Torres might have been the final sacrifice the soccer gods required. After an Aug. 30 loss to Portland, the Sounders went unbeaten in the regular season’s final eight matches, finishing 15-13-6 and fourth in the Western Conference playoffs seeding, even while losing Chad Marshall for a week after the defender sprained his neck in practice.
Ultimately, the cost was too high. Alonso and Evans were once more removed due to injury, with Evans’ hamstring giving out on a last-ditch tackle to stop a Galaxy attack as the Sounders finally outlasted the Los Angeles nemesis in the postseason.
Had the Sounders made it to the MLS Cup, there would be an inclination to spin the season as a Cinderella story. Had they failed to make the postseason, comparisons to the Titanic would have been drawn.
The legacy of the season lies somewhere in the middle. What did the Sounders accomplish, apart from managing to outlast the Galaxy in the playoffs? They won the Cascadia Cup, but it seems like a consolation prize.

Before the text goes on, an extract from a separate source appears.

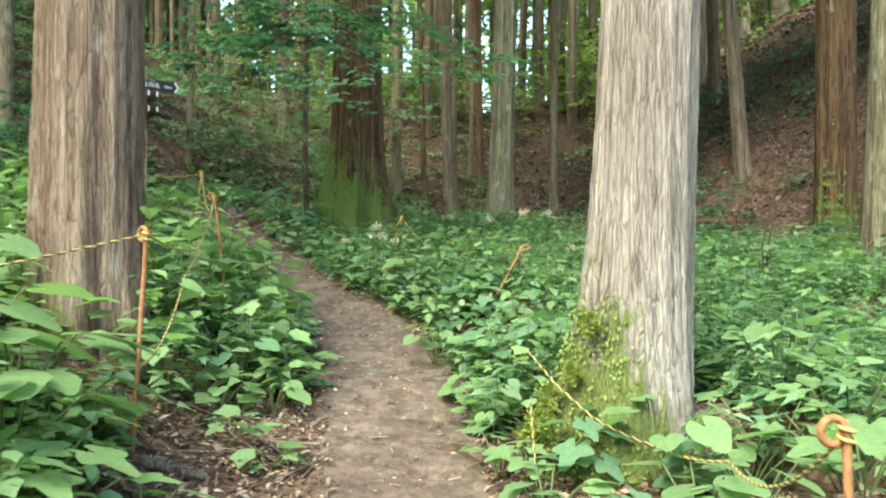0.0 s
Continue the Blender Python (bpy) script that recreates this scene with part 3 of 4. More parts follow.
# layered sprays of small trees on the hillsides
def spray_bush(n, box, seed, label, material, size, low, high, keep_fn=None, single=False):
    """Saplings with flat layers of leaves on arching twigs: as one mesh, or each a thing of its own."""
    rs = np.random.default_rng(seed)
    x, y = rs.uniform(box[0], box[1], n), rs.uniform(box[2], box[3], n)
    if keep_fn is not None:
        ok = keep_fn(x, y)
        x, y = x[ok], y[ok]
    n = len(x)
    foot = np.stack([x, y, ground_z(x, y) - 0.05], 1)
    h = rs.uniform(low, high, n)
    lean = rs.normal(0, 0.45, (n, 2)) * np.minimum(h, 1.5)[:, None]
    tip = foot + np.stack([lean[:, 0], lean[:, 1], h], 1)
    per = 9 if high < 2 else 22
    for k in (range(n) if single else (slice(None),)):
        ft, tp, hh = np.atleast_2d(foot[k]), np.atleast_2d(tip[k]), np.atleast_1d(h[k])
        base = ft[0].copy() if single else np.zeros(3)
        m = len(ft)
        b = np.repeat(np.arange(m), per)
        f, a = rs.uniform(0.3, 1.0, m * per), rs.uniform(0, 6.28, m * per)
        ln = (0.25 + 0.35 * np.minimum(hh[b], 3.0)) * rs.uniform(0.5, 1.1, m * per)
        b0 = ft[b] + (tp - ft)[b] * f[:, None]
        b1 = b0 + np.stack([np.cos(a) * ln, np.sin(a) * ln, rs.uniform(-0.1, 0.15, m * per) * ln], 1)
        q = 18
        kk = np.repeat(np.arange(m * per), q)
        cnt = len(kk)
        g = rs.uniform(0.2, 1.05, cnt)
        pos = b0[kk] + (b1 - b0)[kk] * g[:, None] + rs.normal(0, 0.02, (cnt, 3))
        yaw = a[kk] + rs.choice([-1.0, 1.0], cnt) * rs.uniform(0.5, 1.3, cnt)
        lv = leaves_at(pos - base, yaw, rs.uniform(-0.35, 0.1, cnt), rs.uniform(-0.25, 0.25, cnt), size * rs.uniform(0.6, 1.2, cnt), LEAF_CARD, 1.2)
        stem = tubes(ft - base, tp - base, 0.003 + 0.003 * hh, np.full(m, 0.002), 5)
        tw = tubes(b0 - base, b1 - base, np.full(m * per, 0.003), np.full(m * per, 0.001), 3)
        if single:
            e = empty("shrub", Matrix.Translation(base), label, "shrub", "shrubs on the slopes")
            link_mesh("leaves", *lv, material, e)
            link_mesh("stem", *joined(stem, tw), BARK_SAP, e)
        else:
            ob = tagged(link_mesh("sapling_thicket", *lv, material), label, "undergrowth", kind="stuff")
            link_mesh("twig", *joined(stem, tw), BARK_SAP, ob)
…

Management demonstrated it was willing to try to buy its way out of a bad situation, but also demonstrated the serious issues of depth, discipline, and motivation need to be addressed, within the constraints of the salary cap.
The first-teamers are willing to fight, but aging legs dragged as the season finished, and persistent injuries to the team’s main contributors played a major role in tailspin. For all its experience, the Sounders were out of gas in the playoffs against younger, faster Dallas.
Schmid said the players want nothing more than to bring the MLS Cup, the last major accolade that eludes the franchise, to the Emerald City. What the organization must consider is whether the summer was a fluke and that the current team is the way forward, or if the reality is that the current incarnation of the Sounders is not properly configured to bring the title home.